Com a conta bloqueada no Twitter durante cerca de cinco horas poucos dias antes da demissão, Chuck acredita que a grande onda de escrotidão, o que abriu o que ele chamou de “túnel do assédio”, surgiu principalmente depois da indicação do juiz Brett Kavanaugh, com acusações de abuso sexual, à Suprema Corte dos EUA. Ele fez uma thread sobre a tal da “civilidade” que vinha sendo pedida para tratar do assunto e eis que os monstros saíram do esgoto. Obviamente, já teve gente pedindo que a Disney/a Marvel/a Lucasfilm demitisse o cara. Dois dias depois da suspensão no Twitter, viria a ligação.
Só que existe aqui, entre Wendig e Gunn, uma diferença GRITANTE: apesar de já ter se desculpado sobre eles no passado e claramente ter começado a se comportar de maneira diferente, os comentários travestidos de piada que o Gunn fez lá atrás foram, de fato, BEM ESCROTOS. Mas no caso do roteirista de Star Wars, o que fez com que ele levasse porrada da galera do chamado Comicsgate e fosse posteriormente demitido foram suas opiniões pessoas acerca do mundo em que ele vive.
Se você não enxerga aí um precedente gravíssimo, olha, precisa reler tudo de novo.
“Me parece esquisito que as pessoas fiquem bravas por eu ficar bravo sobre política, mas – bom, olhem ao seu redor. Mudanças climáticas, crianças em jaulas, abusadores sexuais em altos cargos do poder”, explica ele. E a gente entende TOTALMENTE. “Eu hesitei em falar sobre o assunto porque, honestamente, isso pode significar uma vitória pras piores pessoas possíveis, algo que eles queriam tem um tempo”, afirma Chuck.
“Sei que isso é uma vitória pros caras do Comicsgate, vai fortalecê-los ainda mais. Mas eles ganharam, eu tô fora da Marvel e, acho que, pelo menos por agora, de qualquer coisa relacionada a Star Wars. (...) Mas isso é assustador. Arrebenta meu coração. Tô muito triste e preocupado com o país no qual tô vivendo”.
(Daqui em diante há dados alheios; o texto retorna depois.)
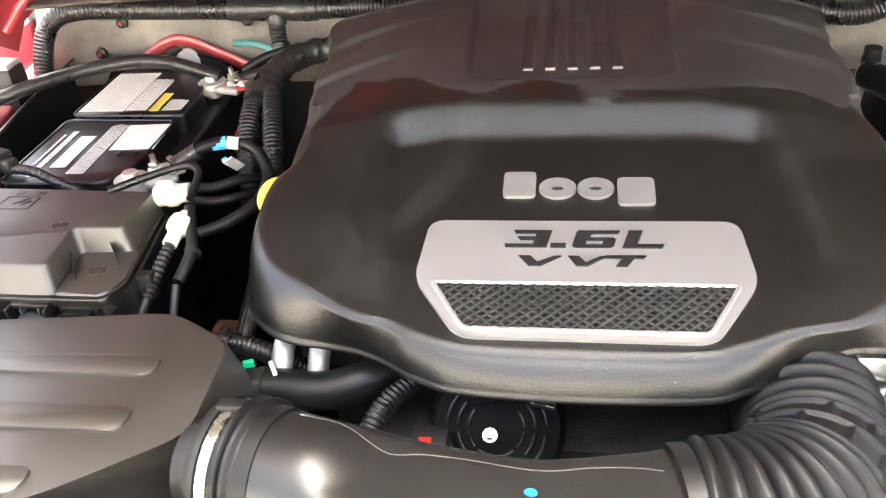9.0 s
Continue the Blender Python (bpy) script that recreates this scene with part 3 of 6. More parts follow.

Chuck faz questão ainda de ressaltar que o editor afirmou que a decisão foi DELE, que parecia genuinamente puto da vida com os tweets, os palavrões, a caralha toda. “A decisão é deles. Eles têm direito de fazer isso. Se eles honestamente sentem que minha presença poderia prejudicar o gibi, eu não quero isso”.
E aí, vocês sabem de que OUTRO caso isso nos lembra? Talvez de Chelsea Cain, aquela que teve o gibi do Visão inexplicavelmente cancelado? Aquela que também é, como Wendig, apenas uma freelancer e que, EXATAMENTE COMO ELE, também foi extremamente vocal a respeito de suas posições políticas e se tornou alvo favorito dos tais comicsgaters? BINGO.
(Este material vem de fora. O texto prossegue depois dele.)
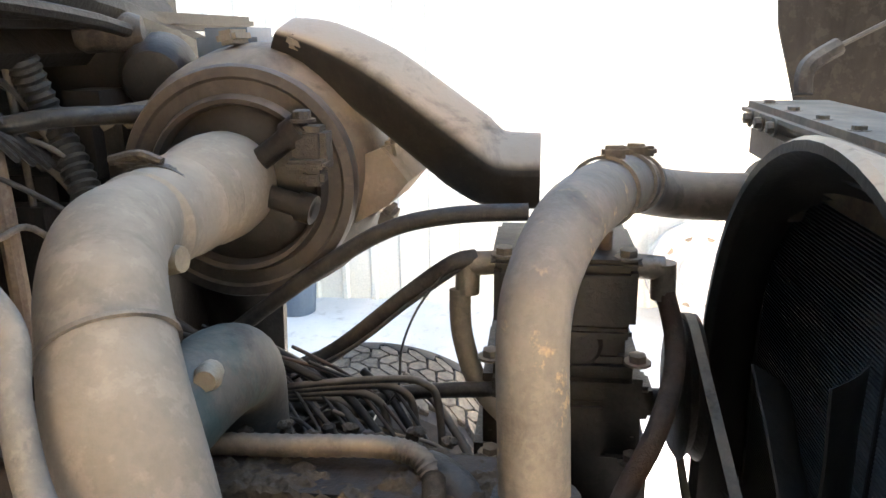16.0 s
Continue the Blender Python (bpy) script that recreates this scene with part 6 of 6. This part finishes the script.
g = Geo().plate([(-0.2, -0.16, 1.66), (0.02, -0.13, 1.66), (0.02, -0.13, 1.7), (-0.2, -0.16, 1.92)], (0.0, 0.02, 0))
g.box((-0.1, -0.16, 1.672), (0.22, 0.1, 0.014), 0.004, turned("Z", 10))
g.to("canister_bracket", "firewall", can)
Geo().tube([(-0.02, -0.18, 1.955), (0.0, -0.15, 1.96), (0.03, -0.12, 1.955)], 0.008, 8).to("bright_pin", "chrome", can)
g = Geo().box((0.02, -0.12, 1.7), (0.05, 0.05, 0.04), 0.01)
g.to("outlet_boss", "black", can)

# ---- hoses ----
def hose(name, pts, r, mat, label=""):
    return Geo().tube(pts, r, 14, 8).to(name, mat, truck, label)


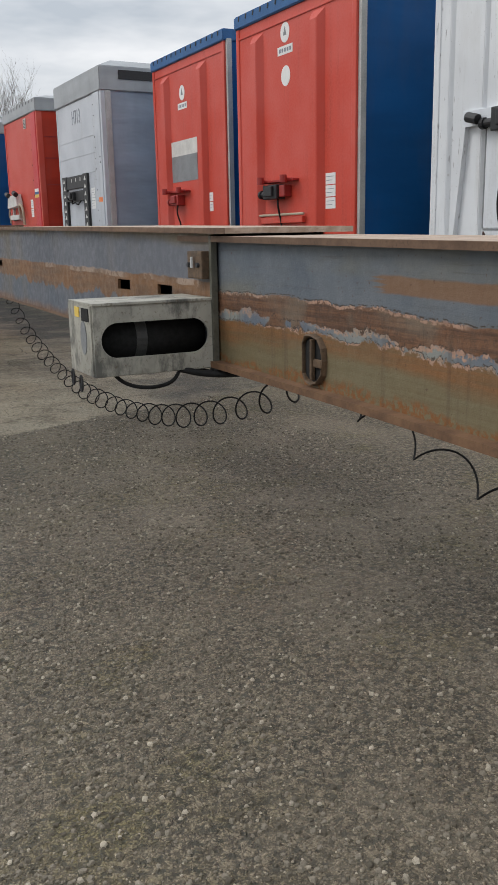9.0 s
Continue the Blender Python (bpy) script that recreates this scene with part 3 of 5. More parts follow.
    con = n.mix(n.math("MULTIPLY", n.ramp(tx, 0.72, 0.75), n.ramp(stone2, 0.22, 0.36, 0.75, 0)), con, n.mix(ty, (0.20, 0.17, 0.125), (0.42, 0.38, 0.31)))

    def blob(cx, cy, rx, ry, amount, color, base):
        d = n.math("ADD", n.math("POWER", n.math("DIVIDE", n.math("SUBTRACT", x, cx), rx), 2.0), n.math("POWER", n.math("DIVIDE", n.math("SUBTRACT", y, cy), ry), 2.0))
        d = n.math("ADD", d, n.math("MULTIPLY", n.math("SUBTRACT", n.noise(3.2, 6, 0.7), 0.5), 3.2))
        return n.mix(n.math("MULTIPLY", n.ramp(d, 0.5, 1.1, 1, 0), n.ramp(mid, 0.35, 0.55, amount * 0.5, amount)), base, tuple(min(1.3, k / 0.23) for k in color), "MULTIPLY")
    soil = (0.070, 0.060, 0.036)
    con = blob(1.9, 21.4, 1.0, 2.0, 0.55, (0.275, 0.245, 0.195), con)  # pale dusty ground by the leg
    for cx, cy, rx, ry in ((2.1, 18.9, 0.55, 0.25), (1.75, 19.25, 0.5, 0.12), (1.65, 18.25, 0.45, 0.14), (2.05, 17.7, 0.6, 0.16), (0.88, 16.0, 0.30, 0.10), (0.63, 16.55, 0.25, 0.16), (1.3, 17.2, 0.45, 0.12), (0.03, 15.87, 0.16, 0.12), (-0.10, 15.50, 0.22, 0.14), (0.08, 15.28, 0.16, 0.10), (1.24, 16.4, 0.07, 0.05)):
        con = blob(cx, cy, rx, ry, 0.38, soil, con)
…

Estão percebendo um padrão aqui?
Gunn, Cain, Wendig. Todos de alguma forma envolvidos com a Disney enquanto marca-mãe e com a Marvel que tem como chairman da divisão Marvel Entertainment um certo Ike Perlmutter. Apoiador declarado de Donald Trump e que, como a imprensa americana noticiou no começo de Agosto, atuaria secretamente como um dos homens-fortes do presidente cuidando do Departamento de assuntos de Veteranos, ali nos bastidores.
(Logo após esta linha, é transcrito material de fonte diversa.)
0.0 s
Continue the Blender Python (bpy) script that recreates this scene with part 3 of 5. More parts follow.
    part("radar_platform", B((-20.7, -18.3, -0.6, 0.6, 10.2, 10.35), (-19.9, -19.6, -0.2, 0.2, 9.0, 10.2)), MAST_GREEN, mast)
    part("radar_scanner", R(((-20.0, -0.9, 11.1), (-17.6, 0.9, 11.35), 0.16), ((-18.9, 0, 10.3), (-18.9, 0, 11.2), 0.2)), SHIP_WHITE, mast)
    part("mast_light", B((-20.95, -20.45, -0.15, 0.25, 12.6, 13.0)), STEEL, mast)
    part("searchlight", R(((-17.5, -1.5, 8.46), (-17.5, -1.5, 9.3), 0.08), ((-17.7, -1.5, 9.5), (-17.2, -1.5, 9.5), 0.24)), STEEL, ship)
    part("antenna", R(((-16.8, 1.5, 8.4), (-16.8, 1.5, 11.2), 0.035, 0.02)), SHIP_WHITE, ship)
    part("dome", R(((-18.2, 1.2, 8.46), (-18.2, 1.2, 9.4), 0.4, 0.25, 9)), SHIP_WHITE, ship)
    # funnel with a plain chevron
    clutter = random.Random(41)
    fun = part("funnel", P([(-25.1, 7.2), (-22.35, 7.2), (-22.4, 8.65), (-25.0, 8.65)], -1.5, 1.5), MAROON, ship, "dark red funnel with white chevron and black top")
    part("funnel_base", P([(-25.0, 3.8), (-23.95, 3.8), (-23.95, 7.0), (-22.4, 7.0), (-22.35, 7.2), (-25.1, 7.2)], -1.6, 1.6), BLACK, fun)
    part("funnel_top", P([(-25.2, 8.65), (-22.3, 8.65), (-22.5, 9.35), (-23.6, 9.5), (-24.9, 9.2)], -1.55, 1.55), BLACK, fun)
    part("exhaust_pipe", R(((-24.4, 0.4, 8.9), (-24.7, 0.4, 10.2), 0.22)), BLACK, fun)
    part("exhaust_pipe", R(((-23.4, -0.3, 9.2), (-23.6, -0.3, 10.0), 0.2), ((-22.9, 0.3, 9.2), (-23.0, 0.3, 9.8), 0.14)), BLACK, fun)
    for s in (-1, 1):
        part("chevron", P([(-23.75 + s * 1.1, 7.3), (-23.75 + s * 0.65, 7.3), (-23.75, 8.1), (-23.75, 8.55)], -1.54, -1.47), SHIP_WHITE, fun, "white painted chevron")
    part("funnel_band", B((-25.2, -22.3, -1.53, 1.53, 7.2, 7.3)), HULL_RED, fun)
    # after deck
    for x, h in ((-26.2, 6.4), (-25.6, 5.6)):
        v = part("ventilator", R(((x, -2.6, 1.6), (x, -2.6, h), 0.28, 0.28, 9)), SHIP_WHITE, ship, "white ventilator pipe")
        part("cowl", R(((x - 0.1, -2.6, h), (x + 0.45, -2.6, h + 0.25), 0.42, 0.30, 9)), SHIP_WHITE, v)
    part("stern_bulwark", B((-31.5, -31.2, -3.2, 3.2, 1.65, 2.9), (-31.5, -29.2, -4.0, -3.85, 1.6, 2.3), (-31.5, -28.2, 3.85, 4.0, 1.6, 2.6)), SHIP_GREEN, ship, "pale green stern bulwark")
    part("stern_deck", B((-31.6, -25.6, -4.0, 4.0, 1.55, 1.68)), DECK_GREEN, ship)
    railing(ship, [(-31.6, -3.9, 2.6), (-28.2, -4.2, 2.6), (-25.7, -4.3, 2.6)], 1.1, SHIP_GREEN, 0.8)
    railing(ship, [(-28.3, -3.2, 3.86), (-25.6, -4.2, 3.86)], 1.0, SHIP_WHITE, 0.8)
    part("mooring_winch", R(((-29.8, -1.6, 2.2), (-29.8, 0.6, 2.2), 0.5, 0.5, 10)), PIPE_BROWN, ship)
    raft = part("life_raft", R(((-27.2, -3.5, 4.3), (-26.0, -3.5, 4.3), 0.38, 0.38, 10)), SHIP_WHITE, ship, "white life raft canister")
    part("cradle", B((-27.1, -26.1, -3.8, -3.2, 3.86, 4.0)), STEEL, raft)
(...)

Somar as coisas todas não é lá muito difícil. Assim como a gente fez em Janeiro deste ano, entendendo a relação entre os gibis com personagens diversos sendo cancelados, as entrelinhas bem estranhas de um novo aplicativo sendo lançado e personagens-legado como a Thor Jane Foster ou a Coração de Ferro Riri Williams, todos igualmente alvo das reclamações do Comic Book Guy padrão, sendo tirados dos holofotes pra dar destaque aos medalhões de sempre.
Tudo isso ajuda a contar uma história, que talvez seja a mais vergonhosa da história da Marvel Comics – mais do que qualquer Saga do Clone já conseguiu ser.